--- START OF COLLECTED DATA ---
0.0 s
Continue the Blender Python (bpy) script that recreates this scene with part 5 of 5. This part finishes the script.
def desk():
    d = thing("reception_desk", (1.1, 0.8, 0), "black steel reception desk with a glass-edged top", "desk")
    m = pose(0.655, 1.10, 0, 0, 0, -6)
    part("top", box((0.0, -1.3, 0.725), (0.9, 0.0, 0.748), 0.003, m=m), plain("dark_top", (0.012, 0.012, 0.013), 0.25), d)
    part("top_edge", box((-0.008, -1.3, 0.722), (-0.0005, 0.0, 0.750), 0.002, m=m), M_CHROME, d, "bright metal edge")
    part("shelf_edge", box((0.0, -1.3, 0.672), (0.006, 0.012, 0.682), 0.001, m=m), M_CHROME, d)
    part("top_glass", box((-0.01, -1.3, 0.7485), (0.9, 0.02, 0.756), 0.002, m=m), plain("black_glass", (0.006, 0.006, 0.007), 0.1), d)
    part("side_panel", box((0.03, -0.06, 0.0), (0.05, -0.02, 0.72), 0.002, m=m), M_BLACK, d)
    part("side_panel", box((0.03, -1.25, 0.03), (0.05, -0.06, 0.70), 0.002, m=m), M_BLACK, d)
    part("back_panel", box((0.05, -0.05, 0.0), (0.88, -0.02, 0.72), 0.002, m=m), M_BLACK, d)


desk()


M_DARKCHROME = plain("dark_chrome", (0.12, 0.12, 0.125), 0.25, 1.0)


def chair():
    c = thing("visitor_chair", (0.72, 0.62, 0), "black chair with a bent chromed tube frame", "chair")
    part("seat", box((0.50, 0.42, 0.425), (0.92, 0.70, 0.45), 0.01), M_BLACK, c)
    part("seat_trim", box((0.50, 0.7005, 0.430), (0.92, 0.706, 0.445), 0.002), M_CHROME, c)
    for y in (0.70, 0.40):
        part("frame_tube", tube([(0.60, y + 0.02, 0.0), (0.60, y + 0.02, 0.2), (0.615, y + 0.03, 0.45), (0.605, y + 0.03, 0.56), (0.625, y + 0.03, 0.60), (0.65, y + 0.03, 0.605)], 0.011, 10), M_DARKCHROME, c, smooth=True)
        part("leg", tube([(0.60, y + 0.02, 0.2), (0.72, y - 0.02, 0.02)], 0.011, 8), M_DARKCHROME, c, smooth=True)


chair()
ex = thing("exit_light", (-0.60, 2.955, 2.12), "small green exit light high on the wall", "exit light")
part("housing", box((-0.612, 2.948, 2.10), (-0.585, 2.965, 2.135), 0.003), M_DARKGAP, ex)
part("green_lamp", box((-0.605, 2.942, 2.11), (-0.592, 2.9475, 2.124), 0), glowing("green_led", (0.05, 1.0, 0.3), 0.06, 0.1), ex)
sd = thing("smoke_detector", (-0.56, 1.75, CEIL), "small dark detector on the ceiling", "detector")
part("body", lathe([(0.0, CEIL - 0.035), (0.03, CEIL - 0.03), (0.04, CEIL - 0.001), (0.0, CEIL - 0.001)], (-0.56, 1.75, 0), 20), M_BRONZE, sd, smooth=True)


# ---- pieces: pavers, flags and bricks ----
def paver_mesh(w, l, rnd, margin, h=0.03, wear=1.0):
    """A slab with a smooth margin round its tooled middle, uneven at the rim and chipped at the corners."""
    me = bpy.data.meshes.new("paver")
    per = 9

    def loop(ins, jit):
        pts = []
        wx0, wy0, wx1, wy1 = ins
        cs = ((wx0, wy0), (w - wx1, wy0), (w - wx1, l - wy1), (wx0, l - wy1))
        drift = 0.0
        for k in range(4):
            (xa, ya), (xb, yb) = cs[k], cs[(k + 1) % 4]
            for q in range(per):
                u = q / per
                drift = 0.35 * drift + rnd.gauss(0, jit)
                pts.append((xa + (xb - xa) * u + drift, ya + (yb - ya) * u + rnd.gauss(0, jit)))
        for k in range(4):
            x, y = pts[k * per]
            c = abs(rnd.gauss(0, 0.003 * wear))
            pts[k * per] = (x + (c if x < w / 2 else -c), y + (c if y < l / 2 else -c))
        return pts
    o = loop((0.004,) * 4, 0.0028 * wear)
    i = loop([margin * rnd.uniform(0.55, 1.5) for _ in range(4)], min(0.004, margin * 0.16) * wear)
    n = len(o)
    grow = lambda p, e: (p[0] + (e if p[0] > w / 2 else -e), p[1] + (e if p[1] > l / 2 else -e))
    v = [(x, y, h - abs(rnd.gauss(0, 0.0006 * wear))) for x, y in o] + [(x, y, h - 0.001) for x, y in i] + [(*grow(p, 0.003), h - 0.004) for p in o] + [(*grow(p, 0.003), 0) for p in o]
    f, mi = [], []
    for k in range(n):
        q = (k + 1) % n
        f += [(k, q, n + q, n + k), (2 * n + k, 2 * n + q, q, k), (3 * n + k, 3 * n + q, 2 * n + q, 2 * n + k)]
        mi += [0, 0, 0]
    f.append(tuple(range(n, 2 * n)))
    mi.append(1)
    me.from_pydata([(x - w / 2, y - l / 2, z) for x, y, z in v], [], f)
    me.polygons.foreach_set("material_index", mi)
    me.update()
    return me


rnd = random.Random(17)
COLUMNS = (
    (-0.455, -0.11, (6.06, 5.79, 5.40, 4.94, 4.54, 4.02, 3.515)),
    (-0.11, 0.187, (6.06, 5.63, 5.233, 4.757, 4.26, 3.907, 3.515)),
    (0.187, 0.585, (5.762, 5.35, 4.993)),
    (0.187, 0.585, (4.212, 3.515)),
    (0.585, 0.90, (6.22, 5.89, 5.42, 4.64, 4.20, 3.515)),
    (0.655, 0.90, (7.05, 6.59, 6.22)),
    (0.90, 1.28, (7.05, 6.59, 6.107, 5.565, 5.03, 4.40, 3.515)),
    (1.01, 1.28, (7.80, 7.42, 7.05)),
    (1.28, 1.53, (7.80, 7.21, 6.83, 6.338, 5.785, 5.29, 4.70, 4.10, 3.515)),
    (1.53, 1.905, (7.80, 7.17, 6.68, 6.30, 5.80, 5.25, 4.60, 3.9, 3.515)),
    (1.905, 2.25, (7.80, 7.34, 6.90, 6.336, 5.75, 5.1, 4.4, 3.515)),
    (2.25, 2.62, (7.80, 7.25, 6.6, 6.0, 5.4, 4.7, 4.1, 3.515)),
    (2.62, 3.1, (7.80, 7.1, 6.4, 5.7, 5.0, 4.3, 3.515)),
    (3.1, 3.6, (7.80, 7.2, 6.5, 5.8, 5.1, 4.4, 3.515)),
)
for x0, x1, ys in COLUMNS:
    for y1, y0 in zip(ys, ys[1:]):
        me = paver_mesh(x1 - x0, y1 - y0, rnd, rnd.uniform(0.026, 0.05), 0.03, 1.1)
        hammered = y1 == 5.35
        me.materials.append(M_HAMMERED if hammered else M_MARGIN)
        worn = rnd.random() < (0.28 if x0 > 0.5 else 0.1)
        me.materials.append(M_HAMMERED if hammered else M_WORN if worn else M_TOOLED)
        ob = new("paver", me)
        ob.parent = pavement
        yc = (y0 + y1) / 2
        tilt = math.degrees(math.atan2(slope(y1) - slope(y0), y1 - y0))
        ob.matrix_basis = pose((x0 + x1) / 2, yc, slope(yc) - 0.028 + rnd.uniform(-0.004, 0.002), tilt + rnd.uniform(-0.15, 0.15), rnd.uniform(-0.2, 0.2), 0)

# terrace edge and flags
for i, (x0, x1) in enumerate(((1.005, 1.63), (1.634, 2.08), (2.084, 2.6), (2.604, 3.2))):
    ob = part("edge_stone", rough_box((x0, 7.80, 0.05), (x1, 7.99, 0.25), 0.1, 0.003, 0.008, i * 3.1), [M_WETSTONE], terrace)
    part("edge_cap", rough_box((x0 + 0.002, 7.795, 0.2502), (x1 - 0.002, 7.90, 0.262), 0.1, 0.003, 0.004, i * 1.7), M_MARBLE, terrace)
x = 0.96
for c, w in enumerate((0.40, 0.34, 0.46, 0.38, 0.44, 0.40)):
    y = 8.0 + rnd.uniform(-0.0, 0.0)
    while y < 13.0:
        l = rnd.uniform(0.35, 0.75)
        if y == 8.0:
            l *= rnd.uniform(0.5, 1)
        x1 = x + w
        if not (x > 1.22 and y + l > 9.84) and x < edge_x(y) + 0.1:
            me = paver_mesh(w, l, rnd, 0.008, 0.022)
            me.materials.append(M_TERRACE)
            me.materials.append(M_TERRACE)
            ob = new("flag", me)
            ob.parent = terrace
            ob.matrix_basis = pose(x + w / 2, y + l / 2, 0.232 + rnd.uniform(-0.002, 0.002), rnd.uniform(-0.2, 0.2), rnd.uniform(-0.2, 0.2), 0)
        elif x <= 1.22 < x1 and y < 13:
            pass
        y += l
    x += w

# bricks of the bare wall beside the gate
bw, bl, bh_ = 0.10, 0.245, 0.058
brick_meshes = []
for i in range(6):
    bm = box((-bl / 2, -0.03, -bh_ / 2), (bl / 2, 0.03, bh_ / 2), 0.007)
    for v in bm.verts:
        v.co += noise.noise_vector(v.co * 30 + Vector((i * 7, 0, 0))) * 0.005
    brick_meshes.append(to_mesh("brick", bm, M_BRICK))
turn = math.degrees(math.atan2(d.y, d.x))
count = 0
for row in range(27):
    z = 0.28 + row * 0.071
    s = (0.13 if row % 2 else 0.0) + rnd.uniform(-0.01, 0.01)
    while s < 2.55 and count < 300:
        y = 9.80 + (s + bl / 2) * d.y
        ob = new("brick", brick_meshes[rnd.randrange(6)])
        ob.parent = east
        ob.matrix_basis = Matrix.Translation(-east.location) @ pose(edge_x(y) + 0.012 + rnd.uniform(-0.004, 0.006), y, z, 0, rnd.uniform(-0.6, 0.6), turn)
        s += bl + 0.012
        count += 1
--- END OF COLLECTED DATA ---
» TASK OBJECTIVE
Retype verbatim the lines that run from the line containing "Continue the Blender" to the line containing "8), M_DARKCHROME, c, smooth=True)", both inclusive, and no others.

» EXERCISE RESPONSE
Continue the Blender Python (bpy) script that recreates this scene with part 5 of 5. This part finishes the script.
def desk():
    d = thing("reception_desk", (1.1, 0.8, 0), "black steel reception desk with a glass-edged top", "desk")
    m = pose(0.655, 1.10, 0, 0, 0, -6)
    part("top", box((0.0, -1.3, 0.725), (0.9, 0.0, 0.748), 0.003, m=m), plain("dark_top", (0.012, 0.012, 0.013), 0.25), d)
    part("top_edge", box((-0.008, -1.3, 0.722), (-0.0005, 0.0, 0.750), 0.002, m=m), M_CHROME, d, "bright metal edge")
    part("shelf_edge", box((0.0, -1.3, 0.672), (0.006, 0.012, 0.682), 0.001, m=m), M_CHROME, d)
    part("top_glass", box((-0.01, -1.3, 0.7485), (0.9, 0.02, 0.756), 0.002, m=m), plain("black_glass", (0.006, 0.006, 0.007), 0.1), d)
    part("side_panel", box((0.03, -0.06, 0.0), (0.05, -0.02, 0.72), 0.002, m=m), M_BLACK, d)
    part("side_panel", box((0.03, -1.25, 0.03), (0.05, -0.06, 0.70), 0.002, m=m), M_BLACK, d)
    part("back_panel", box((0.05, -0.05, 0.0), (0.88, -0.02, 0.72), 0.002, m=m), M_BLACK, d)


desk()


M_DARKCHROME = plain("dark_chrome", (0.12, 0.12, 0.125), 0.25, 1.0)


def chair():
    c = thing("visitor_chair", (0.72, 0.62, 0), "black chair with a bent chromed tube frame", "chair")
    part("seat", box((0.50, 0.42, 0.425), (0.92, 0.70, 0.45), 0.01), M_BLACK, c)
    part("seat_trim", box((0.50, 0.7005, 0.430), (0.92, 0.706, 0.445), 0.002), M_CHROME, c)
    for y in (0.70, 0.40):
        part("frame_tube", tube([(0.60, y + 0.02, 0.0), (0.60, y + 0.02, 0.2), (0.615, y + 0.03, 0.45), (0.605, y + 0.03, 0.56), (0.625, y + 0.03, 0.60), (0.65, y + 0.03, 0.605)], 0.011, 10), M_DARKCHROME, c, smooth=True)
        part("leg", tube([(0.60, y + 0.02, 0.2), (0.72, y - 0.02, 0.02)], 0.011, 8), M_DARKCHROME, c, smooth=True)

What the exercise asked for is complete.